▸ Problem details
Skip the pictures. Transcribe the rest of the data below without changing a word.
╭──
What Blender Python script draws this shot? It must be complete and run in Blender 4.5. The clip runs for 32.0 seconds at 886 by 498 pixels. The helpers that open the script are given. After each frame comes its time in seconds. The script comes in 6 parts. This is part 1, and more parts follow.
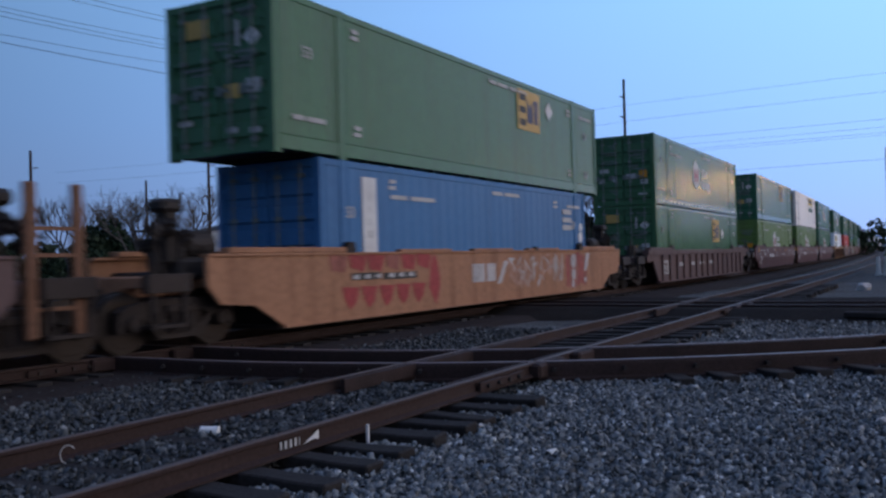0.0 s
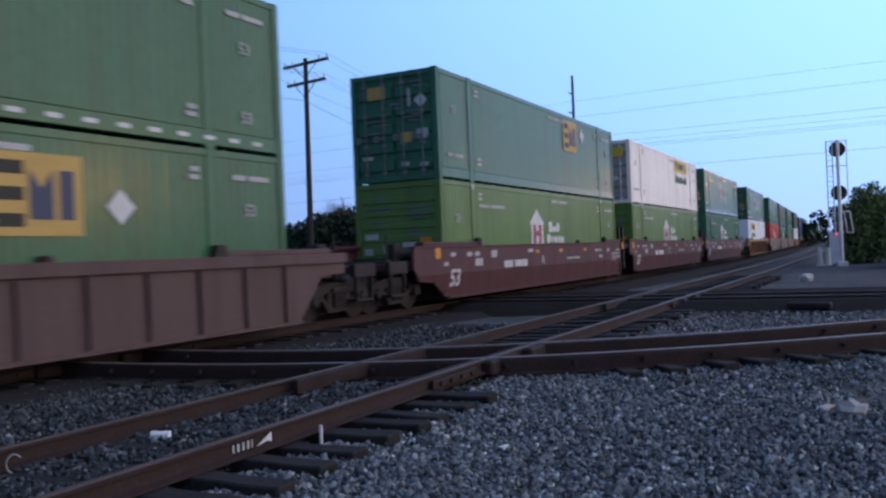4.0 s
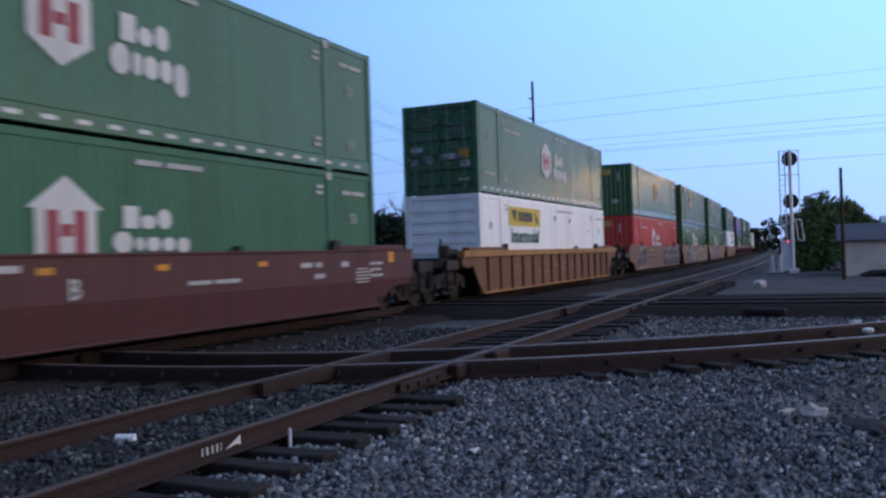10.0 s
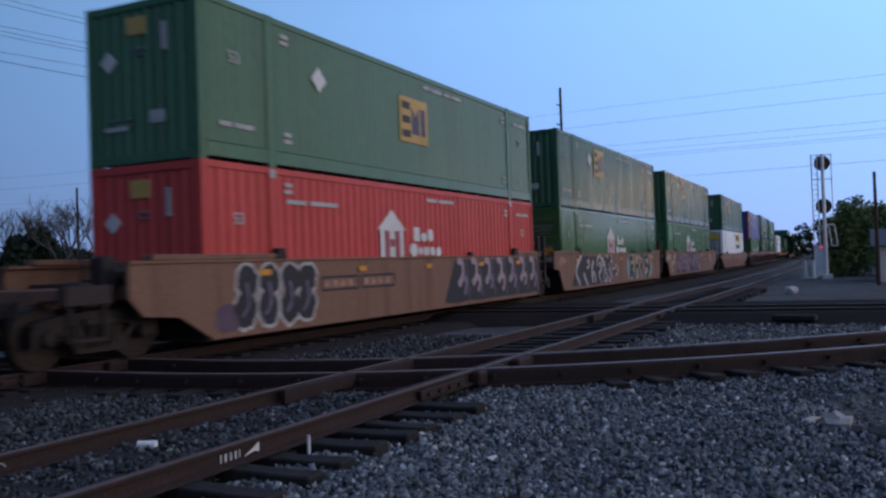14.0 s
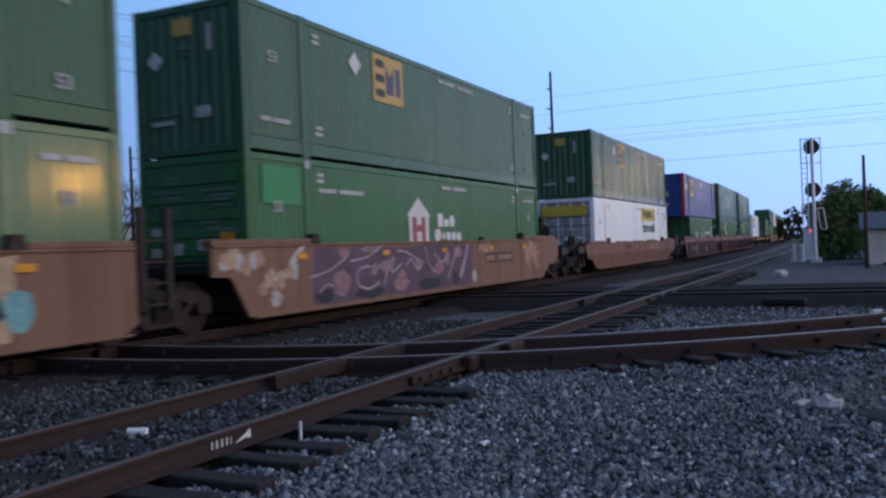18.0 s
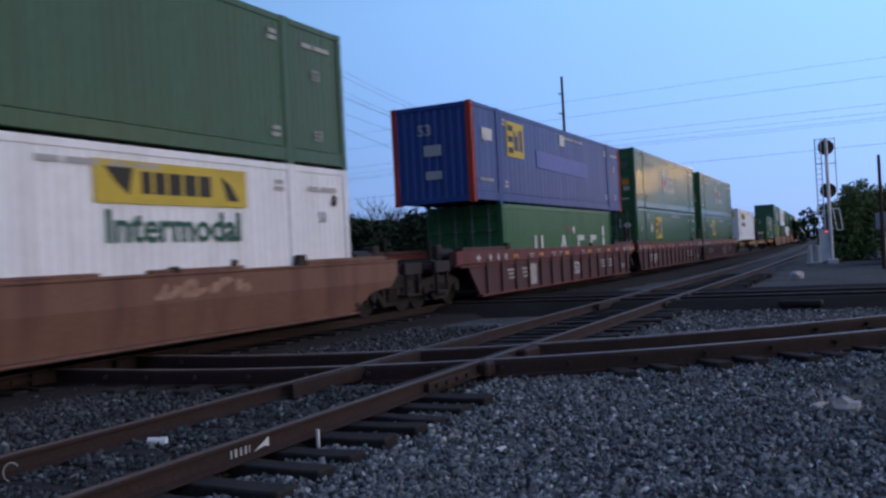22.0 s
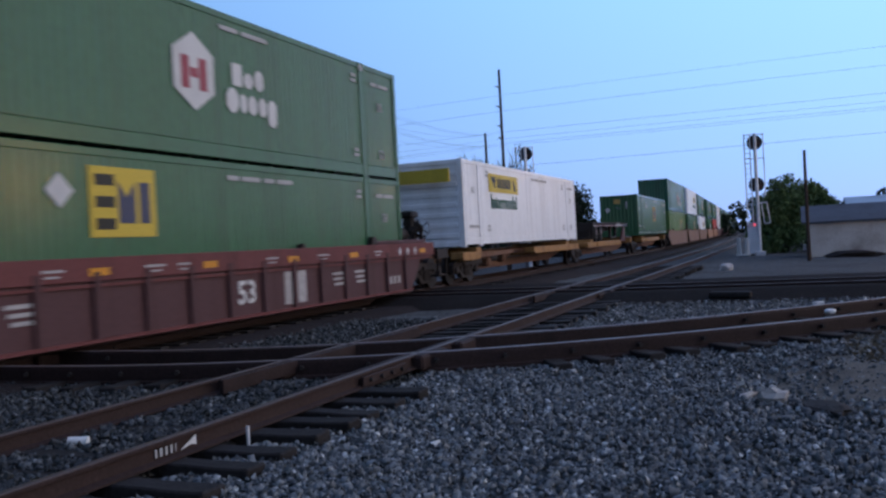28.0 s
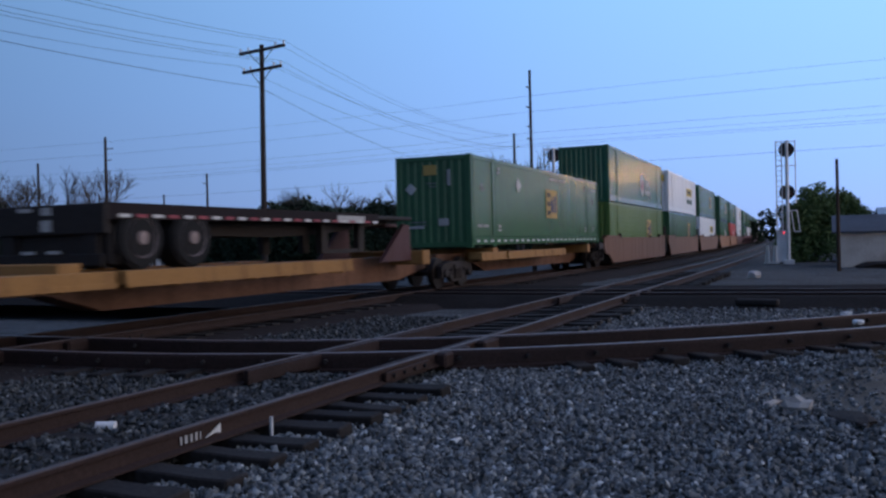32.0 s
╰──
▸ Complete answer
What Blender Python script draws this shot? It must be complete and run in Blender 4.5. The clip runs for 32.0 seconds at 886 by 498 pixels. The helpers that open the script are given. After each frame comes its time in seconds. The script comes in 6 parts. This is part 1, and more parts follow.
0.0 s
4.0 s
10.0 s
14.0 s
18.0 s
22.0 s
28.0 s
32.0 s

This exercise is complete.